Abandoned Knoxville Incline Faces New Future As Greenspace

Jul 5, 2016

The Knoxville incline could have a new future as a designated greenspace.
Credit Googlemaps

Residents of Allentown and the South Side Slopes are about one week away from seeing a former hillside dump site given special status as Pittsburgh’s newest greenway.

City council introduced a bill to formally create the new greenway in June. It's due for a preliminary vote on Wednesday, with final approval expected next week.

On the site of a long-since demolished incline rail line, the proposed Knoxville Incline Greenway would encompass more than six acres of steep-sloped woodlands. The city-owned span of about 40 parcels includes an informal trail used by locals to traverse between hilltop neighborhoods and the South Side Slopes.

Cara Jette, a board member of the South Side Slopes Neighborhood Association, said the pending greenway designation comes as a rewarding culmination of years’ worth of ongoing cleanup work.

“I think back in 2005, the South Side Slopes Neighborhood Association pulled about 250 tires out of the area,” Jette said. “And two years ago, we chose another section of it and pulled another hundred tires out.
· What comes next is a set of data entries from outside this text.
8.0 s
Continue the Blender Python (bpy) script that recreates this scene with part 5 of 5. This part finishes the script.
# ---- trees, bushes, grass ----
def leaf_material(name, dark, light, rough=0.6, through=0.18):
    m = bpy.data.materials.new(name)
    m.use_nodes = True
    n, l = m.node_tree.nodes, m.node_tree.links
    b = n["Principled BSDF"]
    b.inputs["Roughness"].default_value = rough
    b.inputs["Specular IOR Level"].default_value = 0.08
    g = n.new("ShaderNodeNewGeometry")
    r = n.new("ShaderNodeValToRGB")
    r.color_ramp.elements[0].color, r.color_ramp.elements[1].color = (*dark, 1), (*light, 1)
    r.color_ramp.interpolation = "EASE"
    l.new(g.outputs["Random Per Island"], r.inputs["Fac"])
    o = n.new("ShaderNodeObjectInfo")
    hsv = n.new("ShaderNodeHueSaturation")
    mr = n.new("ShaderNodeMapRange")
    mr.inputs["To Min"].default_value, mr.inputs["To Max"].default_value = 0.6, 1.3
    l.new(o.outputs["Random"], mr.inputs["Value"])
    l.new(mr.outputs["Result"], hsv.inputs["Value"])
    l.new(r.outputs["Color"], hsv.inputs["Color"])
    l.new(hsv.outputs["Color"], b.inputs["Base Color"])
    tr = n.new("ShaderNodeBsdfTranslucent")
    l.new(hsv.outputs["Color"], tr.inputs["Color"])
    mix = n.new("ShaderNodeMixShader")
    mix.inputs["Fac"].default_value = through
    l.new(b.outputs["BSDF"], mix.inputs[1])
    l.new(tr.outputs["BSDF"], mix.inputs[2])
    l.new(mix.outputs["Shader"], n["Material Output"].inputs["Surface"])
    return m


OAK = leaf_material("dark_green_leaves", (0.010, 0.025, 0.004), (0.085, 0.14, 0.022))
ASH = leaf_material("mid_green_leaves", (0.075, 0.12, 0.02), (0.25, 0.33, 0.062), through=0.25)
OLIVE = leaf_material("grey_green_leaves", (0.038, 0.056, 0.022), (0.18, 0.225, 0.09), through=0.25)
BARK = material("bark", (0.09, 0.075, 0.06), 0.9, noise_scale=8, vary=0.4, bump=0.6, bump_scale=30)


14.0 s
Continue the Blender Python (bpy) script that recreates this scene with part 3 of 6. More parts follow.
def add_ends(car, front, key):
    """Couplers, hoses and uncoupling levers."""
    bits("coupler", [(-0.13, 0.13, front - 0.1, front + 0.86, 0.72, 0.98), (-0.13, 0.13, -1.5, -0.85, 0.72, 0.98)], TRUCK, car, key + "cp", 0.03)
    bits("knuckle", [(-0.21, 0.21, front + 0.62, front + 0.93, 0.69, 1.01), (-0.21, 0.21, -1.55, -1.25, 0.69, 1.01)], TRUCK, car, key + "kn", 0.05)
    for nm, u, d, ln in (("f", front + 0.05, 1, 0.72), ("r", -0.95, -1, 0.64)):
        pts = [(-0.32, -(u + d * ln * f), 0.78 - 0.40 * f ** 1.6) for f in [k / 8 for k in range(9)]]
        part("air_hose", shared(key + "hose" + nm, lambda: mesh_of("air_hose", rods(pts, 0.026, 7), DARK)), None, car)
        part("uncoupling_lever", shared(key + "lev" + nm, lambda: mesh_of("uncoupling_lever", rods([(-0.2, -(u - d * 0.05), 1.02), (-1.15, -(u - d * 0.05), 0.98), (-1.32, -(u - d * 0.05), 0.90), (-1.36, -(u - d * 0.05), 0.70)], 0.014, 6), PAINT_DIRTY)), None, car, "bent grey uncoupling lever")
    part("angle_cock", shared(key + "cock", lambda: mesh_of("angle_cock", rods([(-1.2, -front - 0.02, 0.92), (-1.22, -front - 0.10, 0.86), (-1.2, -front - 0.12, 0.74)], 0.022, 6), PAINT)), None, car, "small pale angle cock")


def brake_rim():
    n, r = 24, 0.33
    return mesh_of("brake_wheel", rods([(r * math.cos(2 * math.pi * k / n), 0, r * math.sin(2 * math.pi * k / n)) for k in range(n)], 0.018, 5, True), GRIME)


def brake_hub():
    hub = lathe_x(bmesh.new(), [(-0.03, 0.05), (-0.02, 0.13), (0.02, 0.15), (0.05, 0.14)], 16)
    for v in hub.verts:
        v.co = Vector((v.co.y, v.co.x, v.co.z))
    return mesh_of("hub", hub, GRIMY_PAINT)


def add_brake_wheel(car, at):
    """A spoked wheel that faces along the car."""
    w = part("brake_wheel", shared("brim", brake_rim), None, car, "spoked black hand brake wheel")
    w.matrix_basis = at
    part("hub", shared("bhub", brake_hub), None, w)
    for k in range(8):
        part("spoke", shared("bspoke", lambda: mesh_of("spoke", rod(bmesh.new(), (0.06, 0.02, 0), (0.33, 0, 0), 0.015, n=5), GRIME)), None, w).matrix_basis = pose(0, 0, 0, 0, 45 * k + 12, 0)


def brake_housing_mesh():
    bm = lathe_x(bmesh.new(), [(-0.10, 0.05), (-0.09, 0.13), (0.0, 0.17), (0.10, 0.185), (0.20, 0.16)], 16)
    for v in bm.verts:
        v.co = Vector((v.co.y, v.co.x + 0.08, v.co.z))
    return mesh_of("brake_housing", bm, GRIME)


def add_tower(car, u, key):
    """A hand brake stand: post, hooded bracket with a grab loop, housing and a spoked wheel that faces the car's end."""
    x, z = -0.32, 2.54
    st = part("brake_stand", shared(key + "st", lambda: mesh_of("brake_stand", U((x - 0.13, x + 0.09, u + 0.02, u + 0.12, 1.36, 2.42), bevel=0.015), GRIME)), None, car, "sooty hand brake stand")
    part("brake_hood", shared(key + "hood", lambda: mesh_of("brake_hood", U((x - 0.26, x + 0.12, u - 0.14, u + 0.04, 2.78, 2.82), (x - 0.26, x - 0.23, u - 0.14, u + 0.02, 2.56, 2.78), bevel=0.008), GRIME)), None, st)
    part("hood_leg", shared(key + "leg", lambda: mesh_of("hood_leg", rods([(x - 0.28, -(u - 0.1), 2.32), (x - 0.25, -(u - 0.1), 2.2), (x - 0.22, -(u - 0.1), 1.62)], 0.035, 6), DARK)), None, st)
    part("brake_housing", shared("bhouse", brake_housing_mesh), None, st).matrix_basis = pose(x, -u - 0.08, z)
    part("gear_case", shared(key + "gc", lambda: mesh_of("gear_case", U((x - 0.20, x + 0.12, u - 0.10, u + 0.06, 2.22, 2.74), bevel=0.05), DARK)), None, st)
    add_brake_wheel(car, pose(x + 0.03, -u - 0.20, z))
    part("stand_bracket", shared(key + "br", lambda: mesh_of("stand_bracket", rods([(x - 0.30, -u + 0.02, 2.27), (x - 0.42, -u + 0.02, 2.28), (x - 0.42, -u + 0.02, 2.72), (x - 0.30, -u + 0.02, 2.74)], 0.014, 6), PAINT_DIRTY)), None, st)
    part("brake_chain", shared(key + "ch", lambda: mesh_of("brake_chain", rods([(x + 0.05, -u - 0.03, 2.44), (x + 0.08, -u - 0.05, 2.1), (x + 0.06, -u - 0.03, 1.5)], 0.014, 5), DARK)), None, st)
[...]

I think we’ve gotten all the big sections of dumping taken care of at this point.”

She said her organization has raised about $1,500 to install a sign detailing the history of the Knoxville Incline, which carried people and freight between the top of the hill and the South Side Flats.   
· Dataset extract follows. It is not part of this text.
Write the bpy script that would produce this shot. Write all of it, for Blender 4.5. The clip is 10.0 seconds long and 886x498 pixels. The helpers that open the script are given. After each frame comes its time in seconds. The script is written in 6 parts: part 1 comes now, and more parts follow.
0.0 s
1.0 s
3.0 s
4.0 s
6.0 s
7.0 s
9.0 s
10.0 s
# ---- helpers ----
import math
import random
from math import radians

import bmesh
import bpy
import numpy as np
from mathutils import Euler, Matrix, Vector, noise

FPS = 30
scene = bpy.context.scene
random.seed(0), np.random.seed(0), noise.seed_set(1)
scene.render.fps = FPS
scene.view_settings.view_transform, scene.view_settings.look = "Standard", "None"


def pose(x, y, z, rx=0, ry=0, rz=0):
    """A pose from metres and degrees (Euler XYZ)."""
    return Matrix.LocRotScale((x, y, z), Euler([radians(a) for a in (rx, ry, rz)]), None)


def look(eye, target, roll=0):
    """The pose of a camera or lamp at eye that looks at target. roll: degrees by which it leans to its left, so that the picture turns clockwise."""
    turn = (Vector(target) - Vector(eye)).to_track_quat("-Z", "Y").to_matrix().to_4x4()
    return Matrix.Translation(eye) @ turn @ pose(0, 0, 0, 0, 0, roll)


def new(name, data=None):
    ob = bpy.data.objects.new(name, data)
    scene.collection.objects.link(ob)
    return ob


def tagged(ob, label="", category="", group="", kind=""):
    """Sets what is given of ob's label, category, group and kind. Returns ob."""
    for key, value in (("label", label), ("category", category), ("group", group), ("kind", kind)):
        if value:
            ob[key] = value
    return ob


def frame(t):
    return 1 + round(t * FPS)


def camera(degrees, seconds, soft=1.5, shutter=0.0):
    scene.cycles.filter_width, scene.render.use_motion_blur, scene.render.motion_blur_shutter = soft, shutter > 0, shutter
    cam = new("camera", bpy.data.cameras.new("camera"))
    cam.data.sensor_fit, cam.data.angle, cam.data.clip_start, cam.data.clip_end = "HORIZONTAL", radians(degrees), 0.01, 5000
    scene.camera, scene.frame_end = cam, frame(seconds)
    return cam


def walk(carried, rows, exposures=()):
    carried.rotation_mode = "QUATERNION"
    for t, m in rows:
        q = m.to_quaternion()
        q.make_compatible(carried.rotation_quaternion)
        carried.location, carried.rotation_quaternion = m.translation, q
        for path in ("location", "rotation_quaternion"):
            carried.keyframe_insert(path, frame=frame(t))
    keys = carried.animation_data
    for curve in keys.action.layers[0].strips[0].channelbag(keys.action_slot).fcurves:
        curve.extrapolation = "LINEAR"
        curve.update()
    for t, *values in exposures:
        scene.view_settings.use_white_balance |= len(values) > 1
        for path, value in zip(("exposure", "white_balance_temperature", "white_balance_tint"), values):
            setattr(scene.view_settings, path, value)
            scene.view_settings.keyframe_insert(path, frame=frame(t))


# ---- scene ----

“So, if people are walking by, they’ll see that sign and they’ll have some idea of what happened on the site from 1880 to 1960,” Jette said. “And why it’s set aside and different from other hillside areas in the city.”

Jette said a bench has already been installed on the site, which has a view of the Cathedral of Learning in Oakland.
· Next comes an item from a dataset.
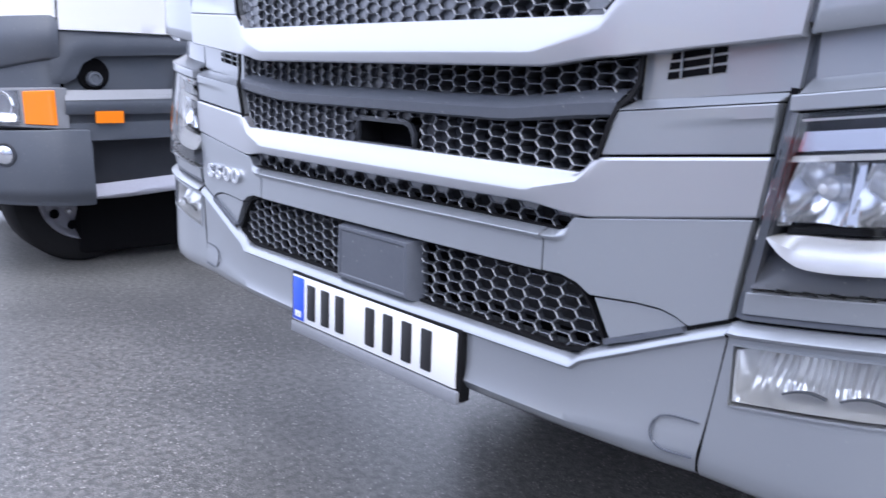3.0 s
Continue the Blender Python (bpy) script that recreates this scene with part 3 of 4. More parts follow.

It’s crucial for neighborhood residents to take care of wooded hillside properties, according to Tim Dolan, program manager of the Hilltop Alliance, and the greenway designation would allow community groups to do that.

“It adds more value,” Dolan explained. “Not just, ‘I live next to this steeply sloped, wooded hillside,’ but this is a greenway. It’s being taken care of, and it’s part of a bigger plan for the area.”

Dolan said the Knoxville Incline Greenway could eventually join Emerald View Park, which was created in 2007 from a network of parks and greenways surrounding Mount Washington, Duquesne Heights and Allentown.